As with the U14s there were no female participants, but there were 12 players entered with 6 of them graded over 1850, and another 4 all capable of causing an upset. This happened as early as round 1 with 3rd seed James Thomas losing to Varun Varma. Round 2 went much as expected with the only draw in the first two rounds occurring here between top-seed Alex Bullen and Davin Menon. Second seed Tom Thorpe lost to Luke Kostanjsek in round 2 and was then upfloated to Alex Bullen in round 3 where he also lost, putting him out of the running. So by the end of the first day Alex Bullen, Philippe Rodgers and Luke were on 2½/3, Davin Menon and Alex Wills on 2 and James and Varun on 1½, James having dropped another half point against Davin. Disappointingly, James decided to pull out on Saturday night, so the pairings had to be altered for the following day, and there was need for a bye. Luke's Shveshnikov Sicilian was good enough for a draw against Alex Bullen in Round 4, while Philippe found his way back from a poor position to draw against Davin. Alex Wills won relatively smoothly against Varun to join Alex B, Philippe and Luke in the lead on 3 out of 4. Luke dispatched Alex W fairly quickly in the last round, and the last game of the weekend to finish decided the championship. Alex had outplayed Philippe going first the exchange ahead, and eventually into a R ending with a 2 Pawn advantage, although Philippe's Rook was active, and Alex was running out of time.

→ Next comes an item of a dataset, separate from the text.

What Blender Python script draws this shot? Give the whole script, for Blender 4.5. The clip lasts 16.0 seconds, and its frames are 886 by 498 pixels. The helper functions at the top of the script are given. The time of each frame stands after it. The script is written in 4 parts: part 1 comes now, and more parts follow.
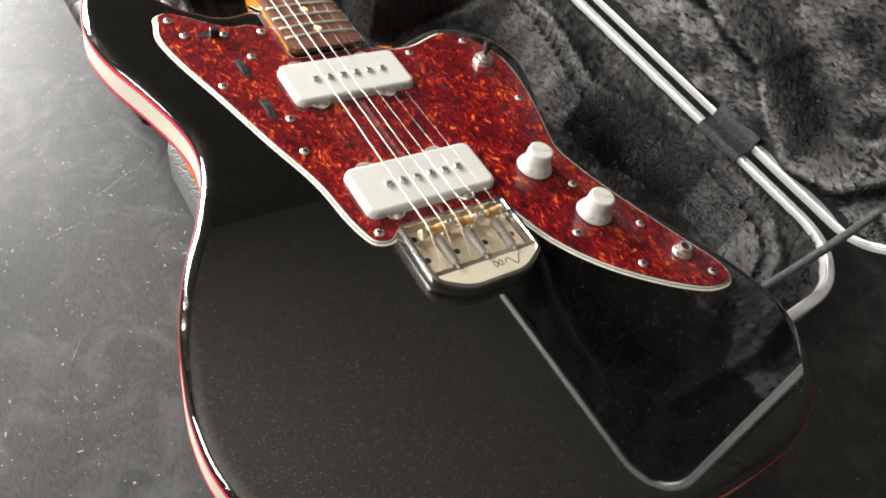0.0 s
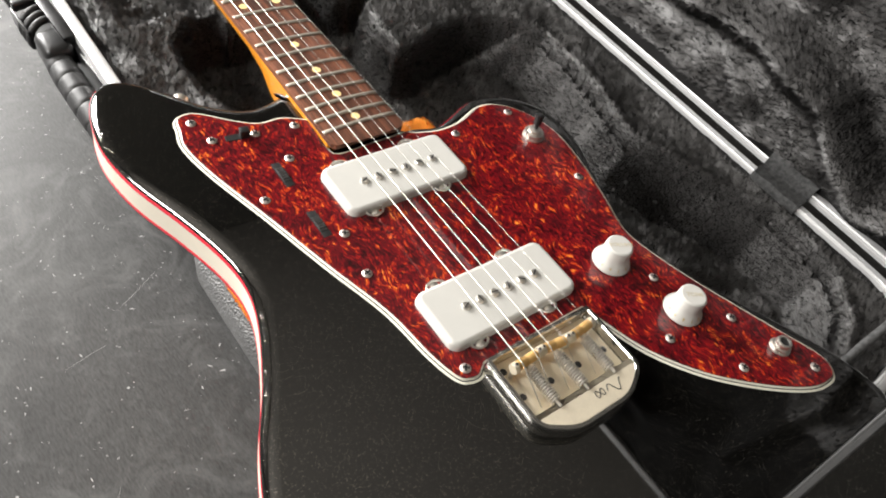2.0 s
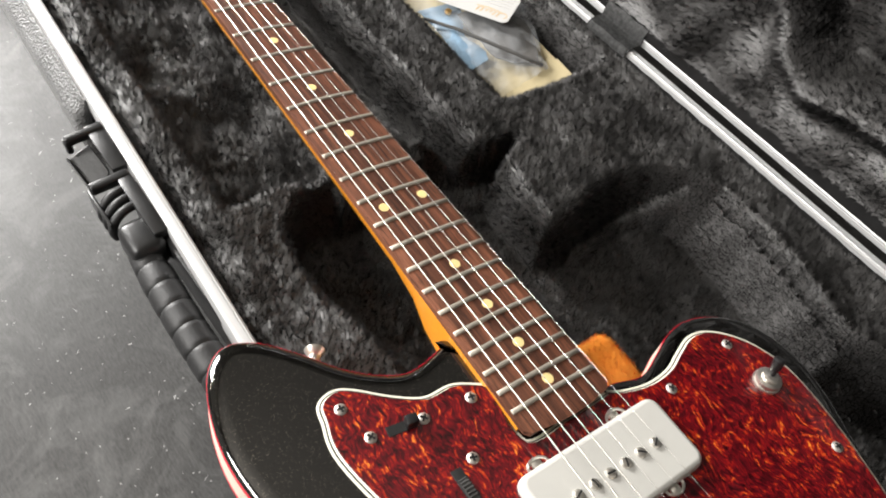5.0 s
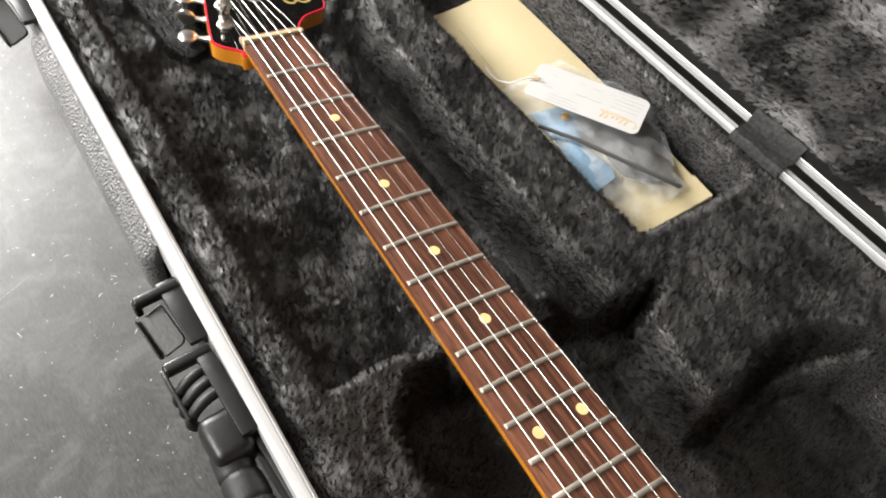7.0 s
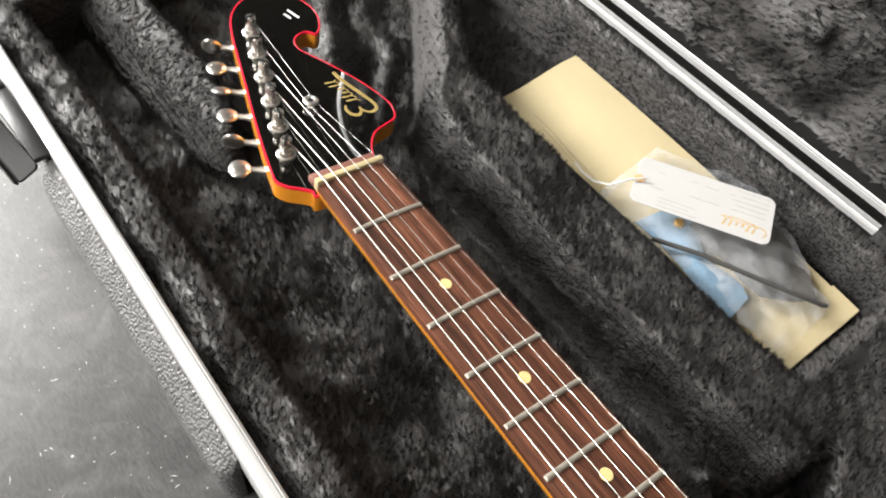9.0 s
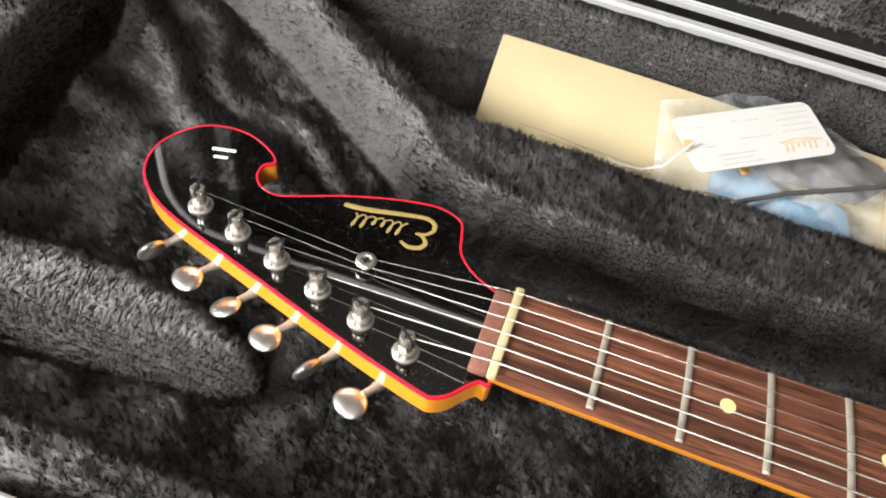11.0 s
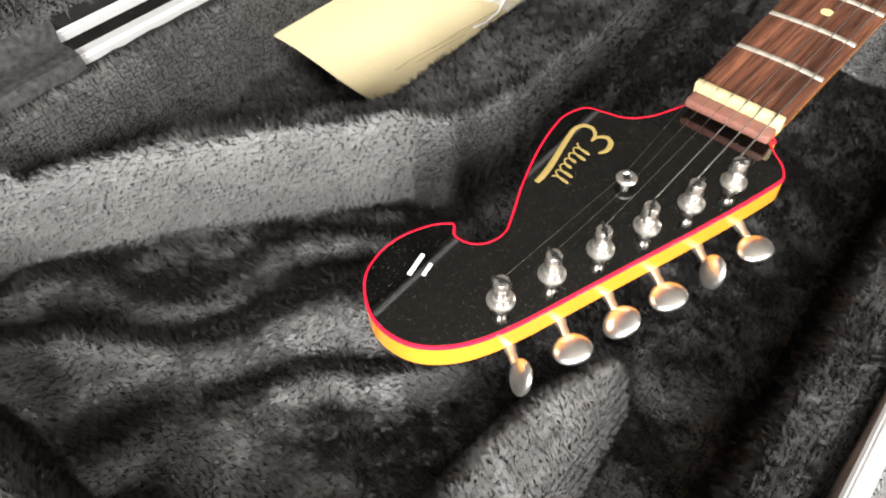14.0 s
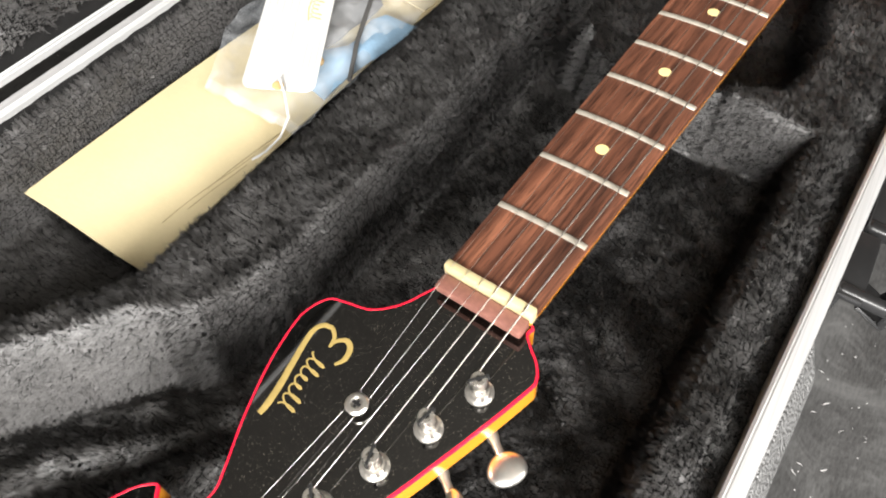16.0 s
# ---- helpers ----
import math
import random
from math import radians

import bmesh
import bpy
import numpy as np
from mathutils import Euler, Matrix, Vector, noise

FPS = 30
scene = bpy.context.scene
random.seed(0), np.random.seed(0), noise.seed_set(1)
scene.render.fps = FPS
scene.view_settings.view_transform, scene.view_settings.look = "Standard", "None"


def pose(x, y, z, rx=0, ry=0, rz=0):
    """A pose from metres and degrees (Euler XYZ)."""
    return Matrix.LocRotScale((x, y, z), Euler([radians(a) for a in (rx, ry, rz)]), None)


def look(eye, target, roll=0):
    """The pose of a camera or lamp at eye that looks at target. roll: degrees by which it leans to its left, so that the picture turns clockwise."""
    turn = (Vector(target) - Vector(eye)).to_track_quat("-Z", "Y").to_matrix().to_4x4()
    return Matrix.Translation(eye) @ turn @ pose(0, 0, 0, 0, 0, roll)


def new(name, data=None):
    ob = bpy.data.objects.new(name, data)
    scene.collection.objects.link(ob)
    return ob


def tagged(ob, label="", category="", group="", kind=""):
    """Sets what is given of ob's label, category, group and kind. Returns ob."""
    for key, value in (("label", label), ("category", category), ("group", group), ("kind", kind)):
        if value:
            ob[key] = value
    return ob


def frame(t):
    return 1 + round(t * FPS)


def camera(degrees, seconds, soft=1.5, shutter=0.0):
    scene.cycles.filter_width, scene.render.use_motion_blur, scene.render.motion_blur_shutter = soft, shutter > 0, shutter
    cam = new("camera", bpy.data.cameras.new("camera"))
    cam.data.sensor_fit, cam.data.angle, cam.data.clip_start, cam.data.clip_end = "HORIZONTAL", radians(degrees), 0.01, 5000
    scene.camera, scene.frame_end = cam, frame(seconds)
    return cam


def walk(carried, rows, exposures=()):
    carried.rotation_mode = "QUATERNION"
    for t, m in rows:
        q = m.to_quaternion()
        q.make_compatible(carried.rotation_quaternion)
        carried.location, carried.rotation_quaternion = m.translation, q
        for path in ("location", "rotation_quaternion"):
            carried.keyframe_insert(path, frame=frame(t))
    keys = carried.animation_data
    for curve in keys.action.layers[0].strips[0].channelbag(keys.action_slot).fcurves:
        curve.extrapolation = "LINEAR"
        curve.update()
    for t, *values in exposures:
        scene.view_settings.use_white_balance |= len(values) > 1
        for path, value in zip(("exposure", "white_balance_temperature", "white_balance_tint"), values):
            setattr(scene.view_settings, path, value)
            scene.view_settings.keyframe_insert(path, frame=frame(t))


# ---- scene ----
cam = camera(61.7, 16.0, soft=2.0)
# seconds, eye, turn in degrees
PATH = [
    (0, -0.2736, -0.8292, 0.4948, 35.16, -10.52, -35.14),
    (0.5, -0.2755, -0.8026, 0.4951, 35.12, -10.41, -36.25),
    (1, -0.2735, -0.7738, 0.4933, 35.02, -10.34, -37.43),
    (1.5, -0.2716, -0.7424, 0.492, 34.82, -10.34, -38.7),
    (2, -0.2689, -0.714, 0.4906, 34.64, -10.36, -39.91),
    (2.5, -0.2671, -0.6827, 0.4888, 34.46, -10.48, -40.88),
    (3, -0.2655, -0.6524, 0.4846, 34.37, -10.52, -41.38),
    (3.5, -0.2618, -0.6234, 0.48, 34.28, -10.35, -41.25),
    (4, -0.2445, -0.5923, 0.4783, 34.2, -9.84, -40.58),
    (4.5, -0.2282, -0.5528, 0.4679, 34.58, -9.17, -39.61),
    (5, -0.2173, -0.5077, 0.4608, 34.96, -8.55, -38.68),
    (5.2, -0.2129, -0.4873, 0.4577, 35.24, -8.41, -38.34),
    (7.3, -0.1782, -0.3399, 0.4367, 35.0, -7.43, -36.41),
    (7.5, -0.1753, -0.3244, 0.4378, 34.8, -7.34, -36.48),
    (8, -0.1712, -0.2868, 0.4368, 34.85, -7.21, -36.71),
    (8.5, -0.1666, -0.2532, 0.4284, 34.63, -7.15, -37.78),
    (9, -0.1623, -0.2058, 0.417, 34.24, -7.25, -40.44),
    (9.5, -0.1582, -0.1562, 0.4054, 33.53, -7.32, -45.11),
    (10, -0.1524, -0.0985, 0.3895, 33.55, -7.41, -51.7),
    (10.2, -0.1517, -0.0722, 0.3845, 33.37, -7.26, -54.79),
    (12.3, -0.1107, 0.1542, 0.3254, 35.45, -7.68, -118.82),
    (12.5, -0.1035, 0.1697, 0.3206, 36.07, -6.98, -124.46),
    (13, -0.0873, 0.2147, 0.3122, 36.68, -5.48, -133.78),
    (13.5, -0.062, 0.2644, 0.3134, 37.72, -4.81, -139.14),
    (14, -0.0358, 0.2951, 0.3114, 37.91, -4.59, -142.66),
    (14.5, -0.0278, 0.2918, 0.3148, 37.38, -4.72, -145.32),
    (15, -0.0294, 0.2622, 0.3214, 36.55, -4.64, -147.14),
    (15.5, -0.0385, 0.2157, 0.3322, 35.86, -4.35, -148.21),
    (16, -0.0560, 0.1530, 0.3480, 35.6, -2.97, -148.41),
]
walk(cam, [(t, pose(*p)) for t, *p in PATH], [(0.0, 0.22), (2.0, 0.15), (4.0, 0.0), (7.5, -0.1), (9.5, -0.14), (12.3, 0.10), (16.0, 0.26)])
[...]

The position settled to a passed aP for Philippe against passed g and hPs for Alex, hindered from advancing by Philippe's King. Both players had one other P. They both knew they needed to win to share the title so neither was keen to take a draw whilst they might have winning chances, and although Alex was a P ahead for much of the time, both sides refused draws and as arbiter at one stage I turned down a 2-minute rule claim from Alex, as to me Philippe was still trying to win. Eventually with both clocks fast heading to zero, everything was exchanged to bare Kings, and a draw left Luke as clear champion on 4/5. Alex Bullen, Philippe and Davin were joint 2nd on 3½.
One undisputed loss by a mobile phone ringing, 2 games where there were touch –move disputes and one 2-minute rule claim were the only real involvement needed by myself and Ian Eustis as arbiters, and it was also useful to have Tim Kett and Kevin Thomas keeping an eye on proceedings, so a big thank you to the players for their co-operation and behaviour and also to the parents who bring their children to play and then have to expend lots of nervous energy whilst waiting anxiously for the results!